↓

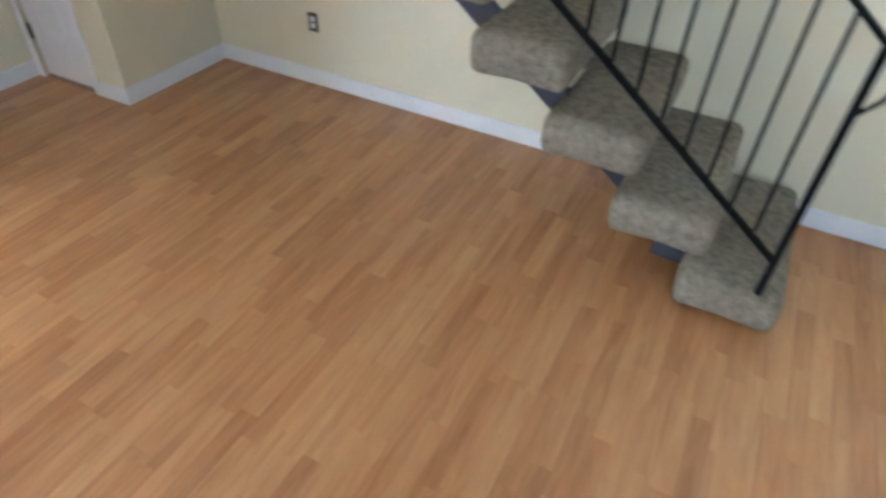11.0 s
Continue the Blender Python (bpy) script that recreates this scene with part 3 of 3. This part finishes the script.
shapes = [mesh_of("tread", tread_mesh(i), M_CARPET, True) for i in range(3)]
for k in range(TREADS):
    t = new("tread", shapes[k % 3])
    t.parent = stairs
    t.location = ((TX0 + TX1) / 2, 4.185 - RUN * k, TOP + RISE * k - 0.089)
for x in (-4.965, -5.42):
    bm = bmesh.new()
    yk, zk = 4.185 - RUN * (TREADS - 0.5), TOP - 0.148 + RISE * (TREADS - 0.5)
    prof = [(4.27, 0.004), (4.02, 0.090), (3.86, 0.098), (3.86, 0.206), (yk, zk - 0.11), (yk, zk - 0.01), (4.27, 0.022)]
    f = bm.faces.new([bm.verts.new((x - 0.025, y, z)) for y, z in prof])
    e = bmesh.ops.extrude_face_region(bm, geom=[f])
    bmesh.ops.translate(bm, vec=(0.05, 0, 0), verts=[v for v in e["geom"] if isinstance(v, bmesh.types.BMVert)])
    part("stringer", bm, M_STEEL, stairs, "slate-blue painted steel stringer")

# stair railing
rail = thing("stair_railing", pose(-4.768, 4.275, TOP - 0.005), "black iron stair railing on the carpeted treads", "railing")
SL = RISE / RUN
NLEN = 2.95


def railpt(d, z):
    return (0, -d, z + d * SL)


part("newel", bar(bmesh.new(), (0, 0, 0), (0, 0, 0.95), 0.026, 0.026), M_IRON, rail)
part("bottom_rail", bar(bmesh.new(), railpt(0, 0.158), railpt(NLEN, 0.158), 0.028, 0.020), M_IRON, rail)
part("handrail", bar(bmesh.new(), railpt(-0.01, 0.955), railpt(NLEN, 0.955), 0.040, 0.016), M_IRON, rail)
d = 0.103
while d < NLEN:
    part("baluster", bar(bmesh.new(), railpt(d, 0.158), railpt(d, 0.955), 0.013, 0.013), M_IRON, rail)
    d += 0.103
curl = bpy.data.curves.new("scroll", "CURVE")
curl.dimensions, curl.bevel_depth, curl.bevel_resolution = "3D", 0.008, 2
sp = curl.splines.new("POLY")
pts = [(0, 0.0, 0.955), (0, 0.03, 0.948), (0, 0.062, 0.925), (0, 0.078, 0.885), (0, 0.072, 0.84), (0, 0.052, 0.80), (0, 0.028, 0.77), (0, 0.006, 0.745)]
sp.points.add(len(pts) - 1)
for pnt, co in zip(sp.points, pts):
    pnt.co = (*co, 1)
curl.materials.append(M_IRON)
tmp = new("scroll_curve", curl)
me = bpy.data.meshes.new_from_object(tmp.evaluated_get(bpy.context.evaluated_depsgraph_get()))
bpy.data.objects.remove(tmp)
me.materials.clear()
me.materials.append(M_IRON)
sc = new("scroll", me)
sc.parent = rail
# ---- raised room: lamp, kitchen peninsula, floor strip ----
lamp = thing("ceiling_lamp", pose(-1.43, -1.86, CEIL), "warm lit three-shade ceiling lamp in the raised room", "lamp")
bm = bmesh.new()
cyl(bm, (0, 0, -0.001), (0, 0, -0.03), 0.16, 32)
part("ceiling_plate", bm, M_NOSE, lamp)
for k in range(3):
    a = radians(100 + 120 * k)
    cx_, cy_ = 0.17 * math.cos(a), 0.17 * math.sin(a)
    part("arm", bar(bmesh.new(), (0.06 * math.cos(a), 0.06 * math.sin(a), -0.022), (cx_, cy_, -0.05), 0.016, 0.016), M_NOSE, lamp)
    bm = bmesh.new()
    bmesh.ops.create_uvsphere(bm, u_segments=28, v_segments=16, radius=0.092)
    bmesh.ops.scale(bm, vec=(1, 1, 0.85), verts=bm.verts)
    bmesh.ops.translate(bm, vec=(cx_, cy_, -0.120), verts=bm.verts)
    part("shade", bm, M_LAMP, lamp, "glowing warm glass shade", True)

pen = thing("kitchen_peninsula", pose(0, 0, STEP), "brown wood panelled kitchen peninsula with white base", "cabinet")
part("panel", boxed(-4.9, -2.93, -2.25, -1.655, 0.0, 0.88), M_BROWNPANEL, pen)
part("base_trim", boxed(-4.9, -2.885, -1.654, -1.638, 0.001, 0.085, 0.003), M_WHITE, pen, "white painted base trim")
part("corner_post", boxed(-2.929, -2.885, -2.25, -1.655, 0.0, 0.88, 0.004), M_WHITE, pen, "white painted end panel")
part("worktop", boxed(-4.9, -2.86, -2.29, -1.62, 0.881, 0.92, 0.006), M_PLASTIC, pen)
tagged(part("floor_strip", boxed(-3.018, -2.990, -1.637, -0.27, STEP + 0.0005, STEP + 0.007, 0.003), M_GREYSTRIP),
       "grey metal transition strip between the two floors", "transition strip", kind="structure")

# ---- floor strips, last ----
SW, GAP, DEPTH = 0.0722, 0.0005, 0.0045
LENGTHS = (0.34, 0.39, 0.43, 0.46, 0.49)


def strip(bm, x0, x1, y0, y1, zt):
    c, g = 0.0003, GAP / 2
    x0, x1, y0, y1 = x0 + g, x1 - g, y0 + g, y1 - g
    lo = [bm.verts.new(p) for p in ((x0, y0, zt - DEPTH), (x1, y0, zt - DEPTH), (x1, y1, zt - DEPTH), (x0, y1, zt - DEPTH))]
    mid = [bm.verts.new(p) for p in ((x0, y0, zt - c * 0.6), (x1, y0, zt - c * 0.6), (x1, y1, zt - c * 0.6), (x0, y1, zt - c * 0.6))]
    up = [bm.verts.new(p) for p in ((x0 + c, y0 + c, zt), (x1 - c, y0 + c, zt), (x1 - c, y1 - c, zt), (x0 + c, y1 - c, zt))]
    for a, b in ((lo, mid), (mid, up)):
        for i in range(4):
            j = (i + 1) % 4
            bm.faces.new((a[i], a[j], b[j], b[i]))
    bm.faces.new(up)


def lay(x0, x1, y0, y1, zt, parent, single, piece, rest_of):
    rng = random.Random(7)
    bm, count = bmesh.new(), 0
    meshes = {}
    y = y0
    while y < y1 - 0.004:
        yt = min(y + SW, y1)
        x = x0 - rng.uniform(0.0, 0.45)
        while x < x1 - 0.003:
            l = rng.choice(LENGTHS)
            a, b = max(x, x0), min(x + l, x1)
            whole = abs((b - a) - l) < 1e-6 and abs(yt - y - SW) < 1e-6
            if whole and single[0] < a and b < single[1] and single[2] < y and yt < single[3] and count < 300:
                if l not in meshes:
                    sb = bmesh.new()
                    strip(sb, 0, l, 0, SW, 0)
                    meshes[l] = mesh_of("floor_strip", sb, piece)
                s = new("wood_strip", meshes[l])
                s.parent = parent
                s.location = (a, y, zt)
                count += 1
            elif b - a > 0.004:
                strip(bm, a, b, y, yt, zt)
            x += l
        y += SW
    rest = part("wood_strips", bm, rest_of, parent)
    tagged(rest, "orange-brown varnished wood strips", kind="stuff")
    return count


lay(WX, 0, 0.0, NY, 0.0, floor, (-3.5, -0.7, 0.6, 3.9), M_STRIP, M_STRIPS)
lay(WX, 0, SY, -0.036, STEP, floor_2, (-3.4, 0.01, -2.4, 0.0), M_STRIP_WORN, M_STRIPS_WORN)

↑

--- CHALLENGE ---
Exactly those lines that run from the line with "Continue the Blender" through the line with "return (0, -d, z + d * SL)" are to be reproduced; both end lines belong to the range.

--- ANSWER FOR THIS EXERCISE ---
Continue the Blender Python (bpy) script that recreates this scene with part 3 of 3. This part finishes the script.
shapes = [mesh_of("tread", tread_mesh(i), M_CARPET, True) for i in range(3)]
for k in range(TREADS):
    t = new("tread", shapes[k % 3])
    t.parent = stairs
    t.location = ((TX0 + TX1) / 2, 4.185 - RUN * k, TOP + RISE * k - 0.089)
for x in (-4.965, -5.42):
    bm = bmesh.new()
    yk, zk = 4.185 - RUN * (TREADS - 0.5), TOP - 0.148 + RISE * (TREADS - 0.5)
    prof = [(4.27, 0.004), (4.02, 0.090), (3.86, 0.098), (3.86, 0.206), (yk, zk - 0.11), (yk, zk - 0.01), (4.27, 0.022)]
    f = bm.faces.new([bm.verts.new((x - 0.025, y, z)) for y, z in prof])
    e = bmesh.ops.extrude_face_region(bm, geom=[f])
    bmesh.ops.translate(bm, vec=(0.05, 0, 0), verts=[v for v in e["geom"] if isinstance(v, bmesh.types.BMVert)])
    part("stringer", bm, M_STEEL, stairs, "slate-blue painted steel stringer")

# stair railing
rail = thing("stair_railing", pose(-4.768, 4.275, TOP - 0.005), "black iron stair railing on the carpeted treads", "railing")
SL = RISE / RUN
NLEN = 2.95


def railpt(d, z):
    return (0, -d, z + d * SL)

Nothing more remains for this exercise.